“This, ladies and gentlemen, a punji trap.” Mr. Ly spoke in English, beckoning for the group to halt. The two dozen tourists, all Westerners, stepped close to the bamboo trapdoor. He spun it on its hinge until it was vertical, revealing a pit as deep as a grave and as long as a coffin, a dozen sharp wooden stakes embedded in the earth. “Step on trapdoor, you fall in.”
After a couple of tourists took photographs, Mr. Ly waved the group forward. He wore a short-sleeved white shirt and gray slacks with polished brown leather shoes, whereas at home he typically lounged in shorts and, perhaps, an undershirt. What was strangest to Phuong was seeing her father joke and chat with the tourists. Whenever he spoke to Phuong at home, it was mostly to call for another beer, or to have her fetch him his cigarettes, or to request a particular dish for dinner.
“And this, an original tunnel.” Mr. Ly stopped and pointed at a square hole the size of a sheet of paper, covered with a wood board and a scattering of leaves at the foot of a eucalyptus tree. “Here, guerrillas live for years and attack Americans anytime.”
The tourists were almost all Americans, but this history did not seem to offend them. Instead, they seemed fascinated, raising their cameras as he lifted the board to show the narrow, dark entrance. In the distance, from the shooting range, a machine gun fired a burst of rounds, each bullet costing a dollar, according to their father. Phuong was bemused at how these tourists would want to spend their money and their day here, instead of at the beach, or at a fancy restaurant, or in a hammock at a rustic riverside café. The reason for such behavior, her father said, was that the foreign tourists knew only one thing about this country, the war. These tunnels, then, were a must-see on their itineraries.
“Later we see new tunnels, made big just for you. Last time an American go in this one, he can’t get out. He too fat!” To illustrate his point, Mr. Ly extended his arms and joined his hands, creating a large hoop in the air. “Anyone want to try?”
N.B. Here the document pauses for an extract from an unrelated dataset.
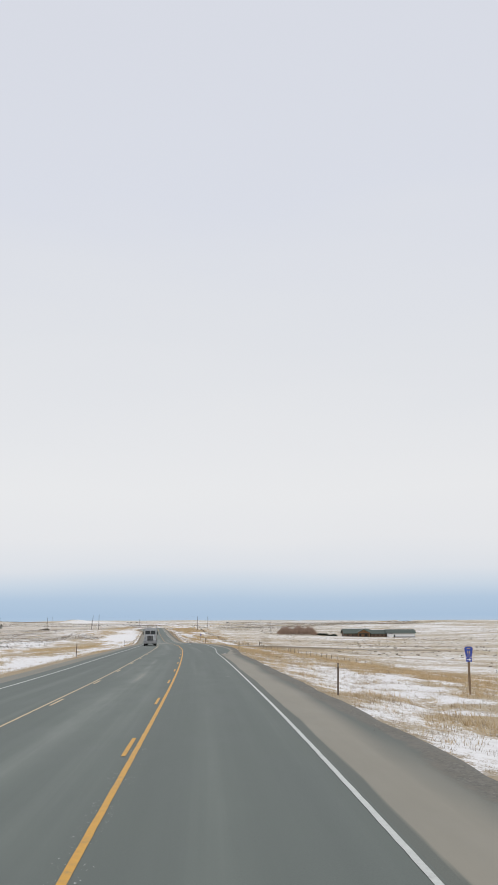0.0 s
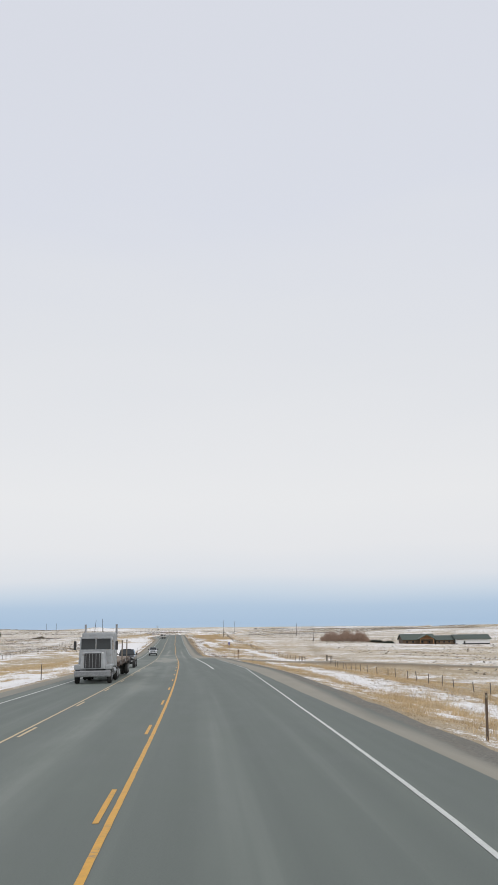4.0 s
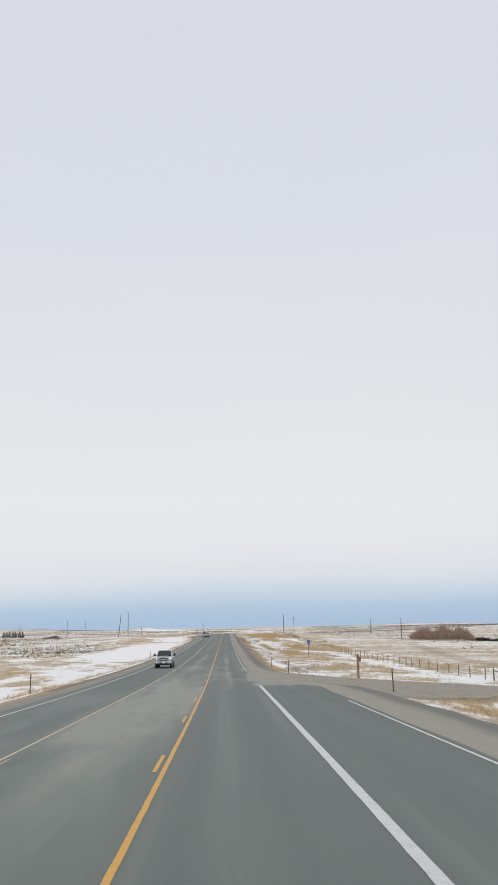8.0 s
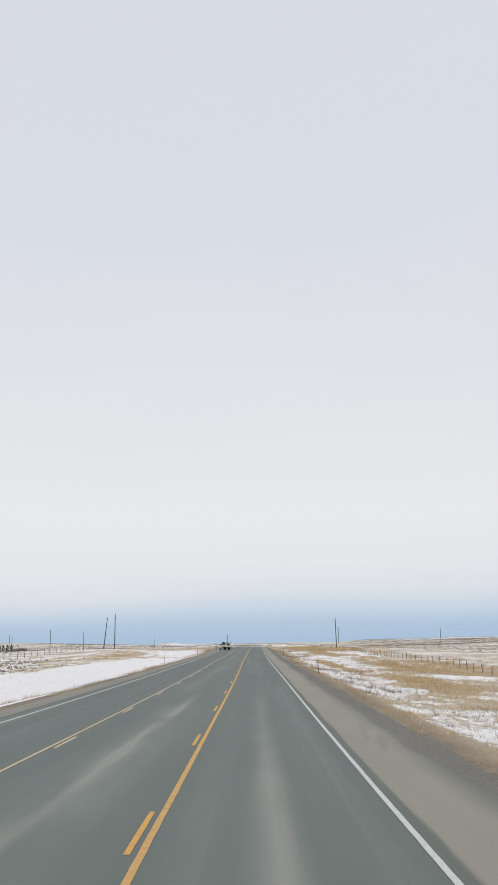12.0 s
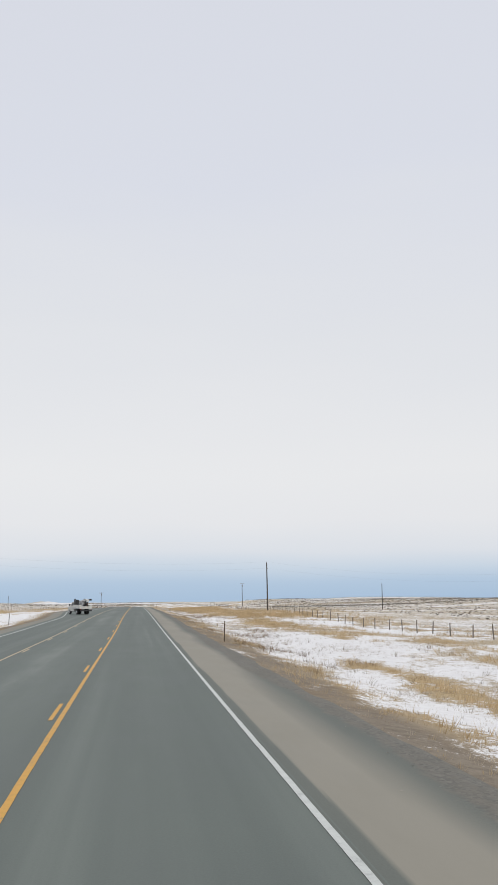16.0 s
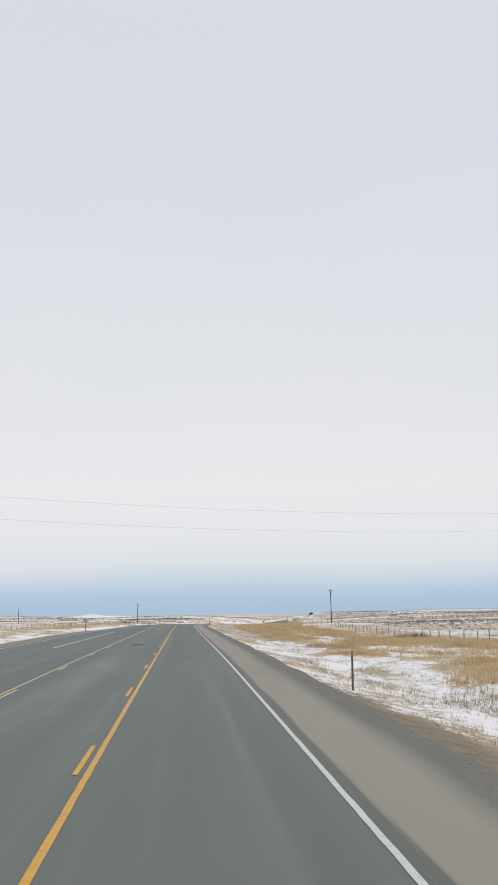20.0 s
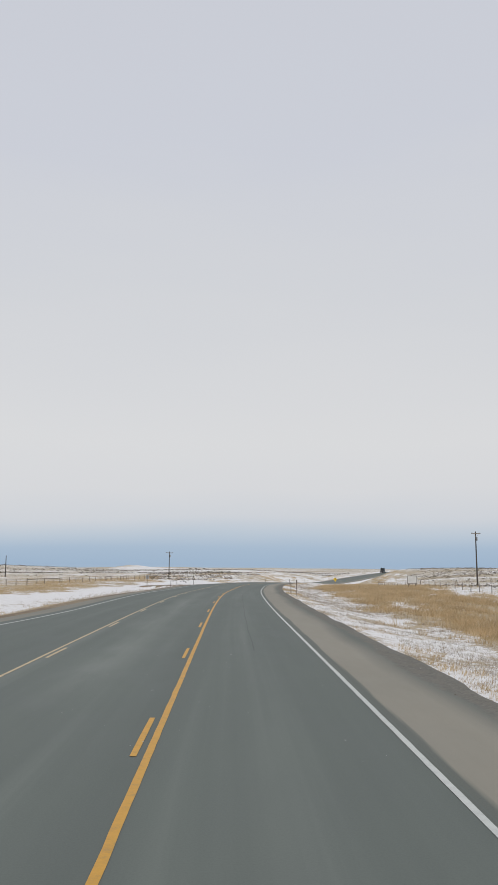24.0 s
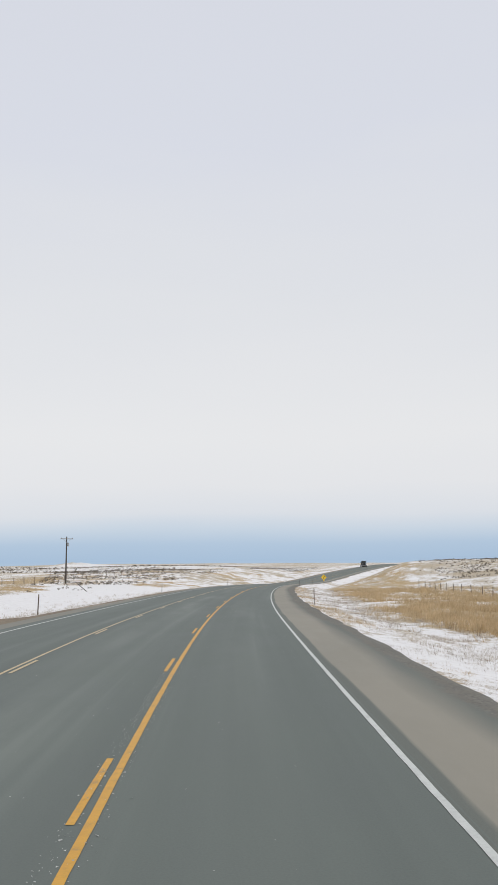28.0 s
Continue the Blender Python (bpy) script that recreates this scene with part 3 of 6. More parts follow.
def gold_cover(s, u, x, y):
    """Where the dry grass is golden rather than pale."""
    d = section(s, u)[1]
    g = fbm(x / 14, y / 30, 51, 4)
    spots = np.clip((fbm(x / 3.2, y / 8, 53, 3) - 0.40) * 5, 0, 1)
    v = np.clip((g - 0.42) * 3.5, 0, 1) * np.exp(-np.maximum(d - 30, 0) / 45)
    r = by_zone(s, d, ([0, 1.5, 3, 8, 12, 24, 32], [0.4, 0.35, 0.4, 0.45, 0.85, 0.8, 0.2]),
                ([0, 1.6, 2.4, 7, 12, 40], [0.55, 0.45, 0.1, 0.25, 0.5, 0.35]),
                ([0, 2.5, 4, 9, 13, 20, 40], [0.6, 0.6, 0.05, 0.1, 0.75, 0.5, 0.3]),
                ([0, 1, 5, 8, 22, 26, 31], [0.3, 0.15, 0.15, 1.0, 1.0, 0.7, 0.1])) * (0.25 + 0.75 * spots)
    far = by_zone(s, d, ([0], [0.5]), ([0], [0.5]), ([0], [0.5]), ([0], [0.12]))
    v = np.where(u > 0, np.where(d < 36, r, v * far), v * np.where((d > 14) & (s > 330) & (s < 500), 0.45, 1))
    v = np.maximum(v, 0.95 * (u > 0) * np.clip((s - 105) / 20, 0, 1) * np.clip((296 - s) / 10, 0, 1) * gauss(d, 3.2, 3.0) * (0.45 + 0.55 * spots))
    v = np.maximum(v, 0.85 * (u > 0) * np.exp(-((s - 480) / 36) ** 4) * np.clip(gauss(d, 6.6, 1.5) + np.clip((d - 11) / 3, 0, 1) * (0.4 + 0.6 * spots) * (d < 28), 0, 1))
    v = np.maximum(v, 0.85 * (u > 0) * gauss(s, 428, 24) * gauss(d, 9.5, 3.2))
    v = np.maximum(v, 0.95 * (u > 0) * gauss(s, 572, 20) * gauss(d, 11.5, 4))
    v = np.maximum(v, 0.8 * (u < 0) * np.clip((s - 770) / 30, 0, 1) * gauss(d, np.interp(s, [850, 900], [24, 40]), 11))
    v = np.maximum(v, 0.95 * (u < 0) * gauss(s, 562, 48) * gauss(d, 21, 6.5))
    v = np.maximum(v, 0.7 * (u < 0) * gauss(s, 400, 26) * gauss(d, 22, 5))
    v = np.maximum(v, 0.85 * (u < 0) * np.clip((385 - s) / 40, 0, 1) * gauss(d, 15, 6) * (0.4 + 0.6 * spots))
    v = np.maximum(v, 0.8 * np.exp(-d / 1.2) * (d > 0) * (u < 0) * np.where(s > 760, 0.2, 1) * (0.35 + 0.65 * spots))
    return np.clip(v, 0, 1)


def dirt_cover(s, u, x, y):
    d = section(s, u)[1]
    side = side_road(s, u) * np.clip(1 - (u - 70) / 30, 0, 1)
    strip = 0.78 * np.exp(-np.maximum(d - 0.2 - (u > 0) * (0.7 * np.clip((s - 335) / 20, 0, 1) * np.clip((610 - s) / 30, 0, 1) + 0.8 * gauss(s, 540, 60)), 0) / 0.8) * np.minimum(0.5 + fbm(x / 2, y / 5, 61, 3), 1.1) * np.where(s < 290, 0.4, 1) * np.where((u > 0) & (s > 610), 0.2, 1)
    pull = 0.76 * (u > 0) * gauss(s, 532, 22) * np.clip((3.6 - d) / 1.6, 0, 1)
    track = 0.35 * gauss(d, 46 + 10 * np.sin(s / 70), 2.2) * (u > 0) * (s < 520)
    return np.clip(np.maximum(np.maximum(np.maximum(side, strip), np.maximum(pull, track)), 0.86 * approach(s, u, d)), 0, 1)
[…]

The tourists grinned and shook their heads, the smallest of them as tall as Phuong’s father. Phuong was afraid he might call on her to slide into the tunnel, but when no one volunteered, her father scowled and raised his fist. “This is how we win our victory!” he cried. A camera flashed. “We reunite our country through courage and sacrifice!”
Two more cameras flashed as their father held his pose.
“Did he just say what I think he said?” Vivien whispered.
“He doesn’t really mean it. It’s only an act.”
But Phuong suspected that for the tourists, act was fact. Foreigners that they were, they could not tell the difference between a Communist and a man the Communists had exiled to a New Economic Zone. In a few days, or a week, or two weeks, they would leave, their most vivid memory about this day being the funny experience of crawling on their knees through a tunnel, with a vague memory of the passionate little tour guide and his somewhat quirky English. We’re all the same to them, Phuong understood with a mix of anger and shame—small, charming, and forgettable. She was worried her sister might see her in this way as well, but when her father waved the tourists onward and Vivien followed, she appeared to be concerned only with brushing away the small cloud of mosquitoes hovering around her.
On Vivien’s penultimate night in Saigon, she and her father drank four flasks of milky rice wine at a Chinese restaurant in Cho Lon. After returning home, he went for a walk with his wife to clear his intoxicated head while Hanh and Phuc settled down on the blanketed floor of the living room, their bed next to the motorbikes. Upstairs, after Vivien closed the door to the room that Phuong shared with her parents, she pulled one of her crimson suitcases out from underneath Phuong’s narrow bed. The suitcase had been loaded with gifts from Vivien and her mother, from jeans and shirts to medicines and makeup, even shampoo and conditioner that had been bottled in the United States and were hence more valuable than the same brand bottled in a local plant. Now the suitcase was packed with souvenirs, a porcelain doll in a silk ao dai for Vivien’s mother, hand-carved teak replicas of cyclos for her brothers, a bottle of rice wine with a cobra floating in it for her stepfather, and, for her friends, T-shirts emblazoned with Ho Chi Minh’s avuncular face. But when Vivien opened the suitcase, she took out neither these mementos nor her own belongings. Instead, after rummaging underneath them, she dug out a small pink bag, somewhat crumpled from its journey, and presented it to Phuong.
“I’ve got one last thing for you, little sister,” Vivien said. “I wasn’t sure I should give it to you, but I thought I’d come prepared.”
Printed on the bag in cursive writing was Victoria’s Secret. Inside were a black lace brassiere and black lace panties, a wispy thong rather than one of the scratchy, full-bottomed cotton affairs that Phuong’s mother bought for her in packages of a dozen.
“I can’t wear these!” Phuong said, blushing. “They’re scandalous!”